»»

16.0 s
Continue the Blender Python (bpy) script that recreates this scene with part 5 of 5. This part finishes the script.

««
»»

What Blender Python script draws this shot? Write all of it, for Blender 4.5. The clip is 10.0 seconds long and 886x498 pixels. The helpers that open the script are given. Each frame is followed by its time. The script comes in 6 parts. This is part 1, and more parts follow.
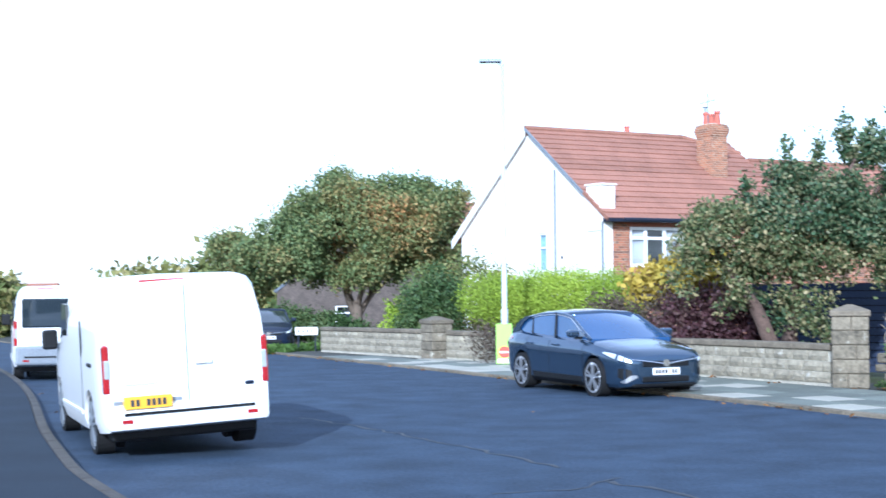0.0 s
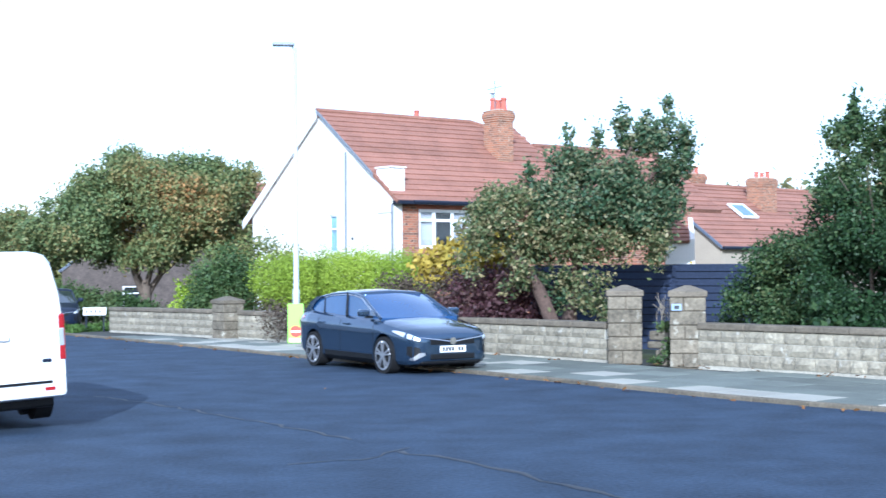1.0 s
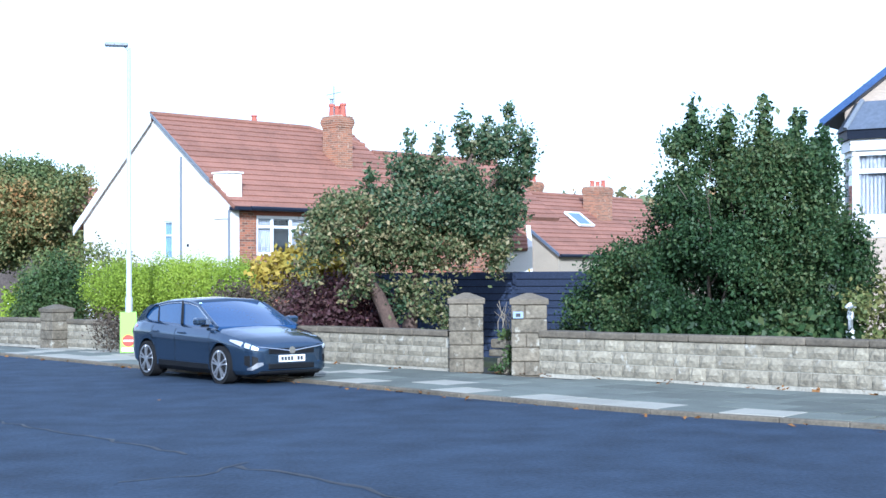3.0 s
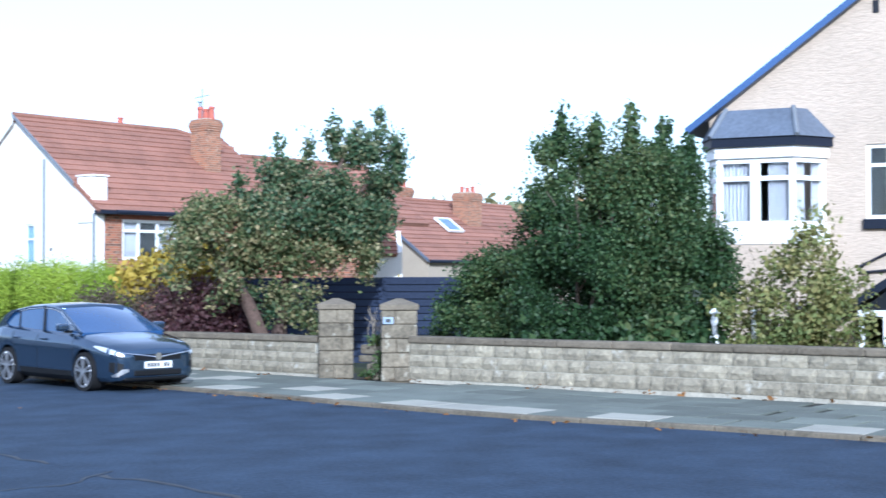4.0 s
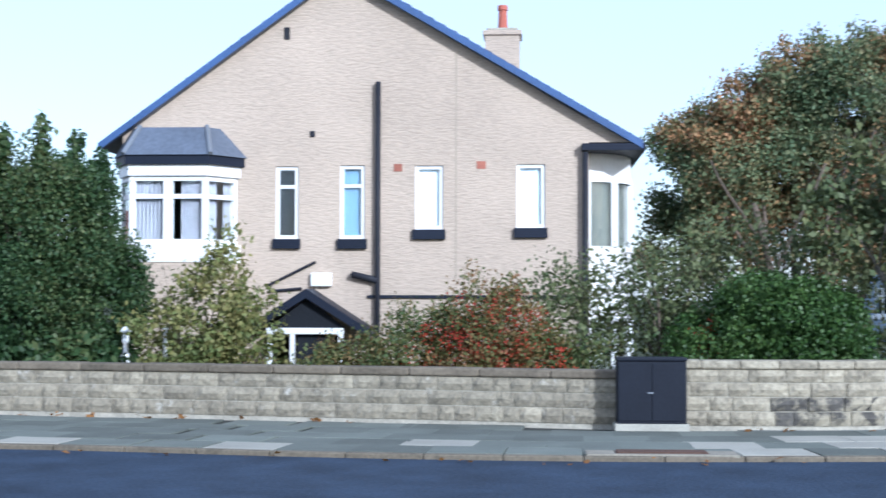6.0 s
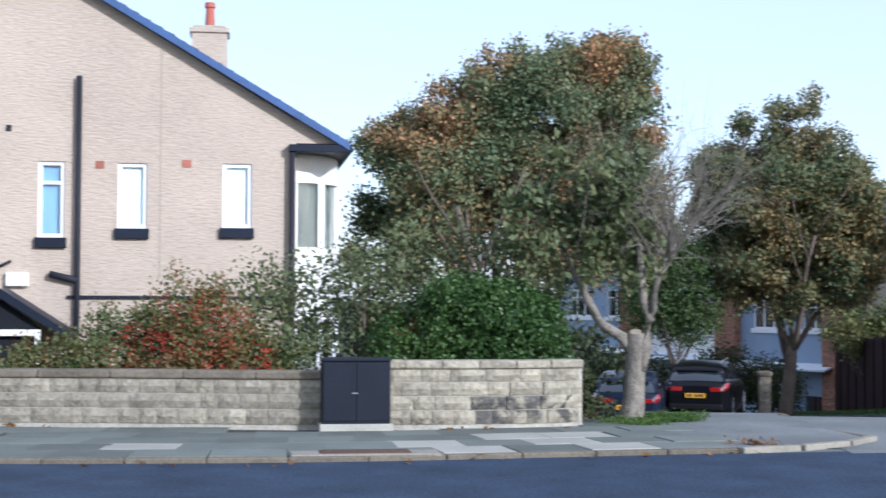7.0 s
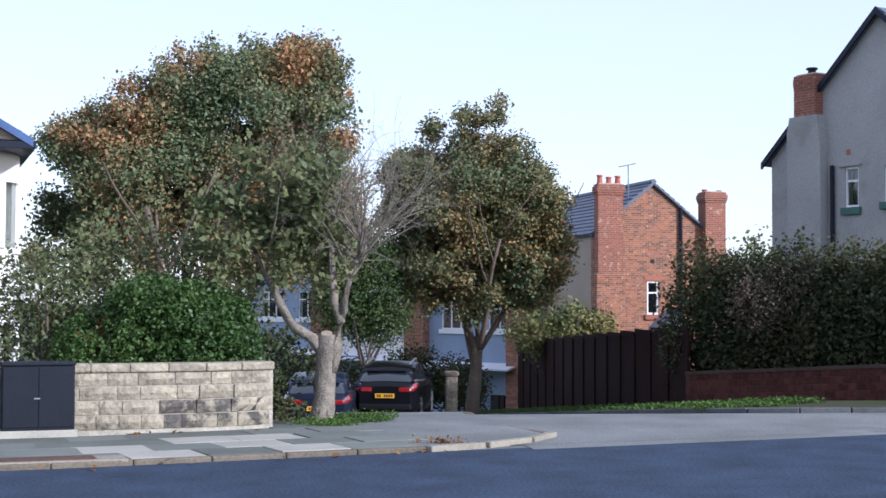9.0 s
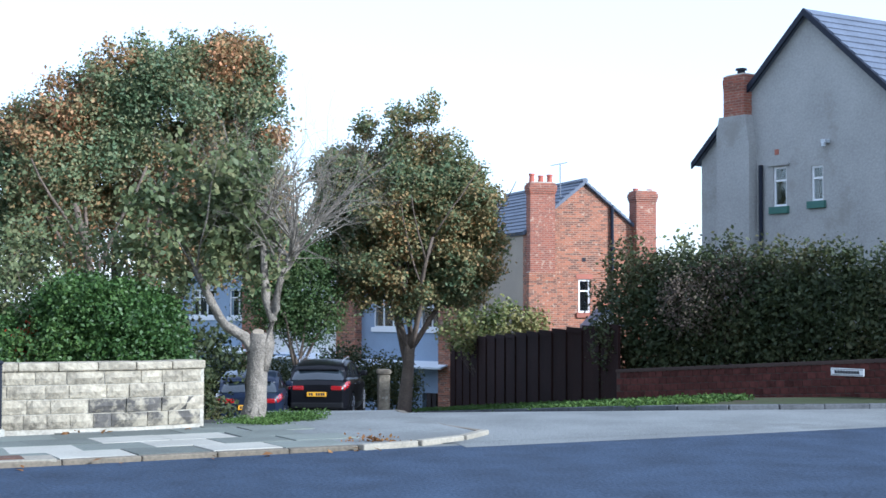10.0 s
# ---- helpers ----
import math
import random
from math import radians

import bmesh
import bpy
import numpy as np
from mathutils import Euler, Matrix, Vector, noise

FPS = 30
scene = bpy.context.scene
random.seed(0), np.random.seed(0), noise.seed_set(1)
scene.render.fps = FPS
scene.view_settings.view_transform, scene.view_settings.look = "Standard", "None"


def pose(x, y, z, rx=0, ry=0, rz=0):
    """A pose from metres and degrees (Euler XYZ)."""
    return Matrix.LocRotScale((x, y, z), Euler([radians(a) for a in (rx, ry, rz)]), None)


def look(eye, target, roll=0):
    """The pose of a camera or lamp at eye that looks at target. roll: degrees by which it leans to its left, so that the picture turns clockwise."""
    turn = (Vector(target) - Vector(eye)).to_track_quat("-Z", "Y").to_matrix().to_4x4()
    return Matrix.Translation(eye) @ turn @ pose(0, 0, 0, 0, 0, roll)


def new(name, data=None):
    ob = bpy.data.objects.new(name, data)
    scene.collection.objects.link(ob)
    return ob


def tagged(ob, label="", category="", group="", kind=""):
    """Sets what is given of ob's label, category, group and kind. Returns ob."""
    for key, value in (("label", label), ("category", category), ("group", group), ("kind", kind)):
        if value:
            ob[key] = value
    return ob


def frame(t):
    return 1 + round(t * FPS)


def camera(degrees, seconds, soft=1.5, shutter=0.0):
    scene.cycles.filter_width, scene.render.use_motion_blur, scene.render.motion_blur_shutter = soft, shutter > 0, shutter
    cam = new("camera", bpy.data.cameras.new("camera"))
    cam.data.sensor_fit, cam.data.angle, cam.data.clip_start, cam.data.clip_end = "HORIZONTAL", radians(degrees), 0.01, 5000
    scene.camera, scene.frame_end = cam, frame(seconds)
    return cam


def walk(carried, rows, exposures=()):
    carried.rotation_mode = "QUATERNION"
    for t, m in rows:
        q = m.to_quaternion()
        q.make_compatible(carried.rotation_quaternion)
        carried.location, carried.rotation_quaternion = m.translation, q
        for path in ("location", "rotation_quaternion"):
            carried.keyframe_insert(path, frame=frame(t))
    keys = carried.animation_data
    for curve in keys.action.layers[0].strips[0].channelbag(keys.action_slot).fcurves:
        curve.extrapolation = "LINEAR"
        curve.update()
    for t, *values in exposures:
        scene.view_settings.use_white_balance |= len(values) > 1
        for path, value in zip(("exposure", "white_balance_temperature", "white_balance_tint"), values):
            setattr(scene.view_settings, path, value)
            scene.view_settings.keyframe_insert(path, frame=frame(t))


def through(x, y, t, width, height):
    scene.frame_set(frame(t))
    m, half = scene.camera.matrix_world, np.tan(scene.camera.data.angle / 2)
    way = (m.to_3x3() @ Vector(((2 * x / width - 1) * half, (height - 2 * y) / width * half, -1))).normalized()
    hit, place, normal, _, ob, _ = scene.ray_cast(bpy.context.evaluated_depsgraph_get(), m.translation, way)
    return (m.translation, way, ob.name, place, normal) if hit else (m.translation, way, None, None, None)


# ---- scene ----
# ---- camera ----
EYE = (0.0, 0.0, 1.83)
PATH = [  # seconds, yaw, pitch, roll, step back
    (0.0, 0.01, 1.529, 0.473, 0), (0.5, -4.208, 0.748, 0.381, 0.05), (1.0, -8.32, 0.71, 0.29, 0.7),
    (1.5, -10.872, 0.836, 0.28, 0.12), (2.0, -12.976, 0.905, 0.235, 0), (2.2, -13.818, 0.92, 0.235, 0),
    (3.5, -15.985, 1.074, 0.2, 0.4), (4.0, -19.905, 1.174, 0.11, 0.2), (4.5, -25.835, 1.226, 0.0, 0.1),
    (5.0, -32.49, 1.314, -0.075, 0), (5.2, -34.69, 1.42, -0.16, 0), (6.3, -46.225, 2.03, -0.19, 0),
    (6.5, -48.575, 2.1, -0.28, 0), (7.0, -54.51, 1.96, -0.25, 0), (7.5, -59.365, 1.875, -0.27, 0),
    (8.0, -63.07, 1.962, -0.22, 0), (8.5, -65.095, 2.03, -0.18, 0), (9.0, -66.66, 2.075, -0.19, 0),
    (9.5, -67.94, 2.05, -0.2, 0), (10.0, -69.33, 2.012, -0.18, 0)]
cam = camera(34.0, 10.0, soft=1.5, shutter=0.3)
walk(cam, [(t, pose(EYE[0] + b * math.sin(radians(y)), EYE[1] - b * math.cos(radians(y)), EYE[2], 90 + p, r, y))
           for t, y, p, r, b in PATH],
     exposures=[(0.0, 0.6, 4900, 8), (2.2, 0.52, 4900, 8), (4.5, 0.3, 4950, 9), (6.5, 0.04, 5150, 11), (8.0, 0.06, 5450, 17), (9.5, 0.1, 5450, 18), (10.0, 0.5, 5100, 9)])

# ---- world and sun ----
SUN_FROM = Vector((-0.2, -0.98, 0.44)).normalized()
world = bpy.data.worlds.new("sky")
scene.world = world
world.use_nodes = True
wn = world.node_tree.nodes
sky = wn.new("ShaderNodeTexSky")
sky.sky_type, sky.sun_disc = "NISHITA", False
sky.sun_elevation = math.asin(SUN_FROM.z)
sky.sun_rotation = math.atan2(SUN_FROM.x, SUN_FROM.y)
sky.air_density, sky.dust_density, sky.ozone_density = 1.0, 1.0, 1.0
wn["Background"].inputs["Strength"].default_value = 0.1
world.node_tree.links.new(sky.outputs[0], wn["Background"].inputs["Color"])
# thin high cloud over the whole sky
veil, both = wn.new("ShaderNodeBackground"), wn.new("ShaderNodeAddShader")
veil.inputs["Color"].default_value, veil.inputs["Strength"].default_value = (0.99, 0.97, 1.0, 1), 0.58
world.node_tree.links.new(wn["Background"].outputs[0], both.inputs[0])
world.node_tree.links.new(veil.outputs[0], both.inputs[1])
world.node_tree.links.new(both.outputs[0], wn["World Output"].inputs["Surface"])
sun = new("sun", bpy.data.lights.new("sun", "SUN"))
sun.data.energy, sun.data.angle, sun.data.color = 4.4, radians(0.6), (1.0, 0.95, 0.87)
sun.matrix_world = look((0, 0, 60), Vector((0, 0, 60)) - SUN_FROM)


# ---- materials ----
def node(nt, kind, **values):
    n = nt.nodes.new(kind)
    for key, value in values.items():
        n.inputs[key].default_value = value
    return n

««

▶ [Objective]: Show each line of the listing that holds the string "render".

▶ [Solution]:
scene.render.fps = FPS
    scene.cycles.filter_width, scene.render.use_motion_blur, scene.render.motion_blur_shutter = soft, shutter > 0, shutter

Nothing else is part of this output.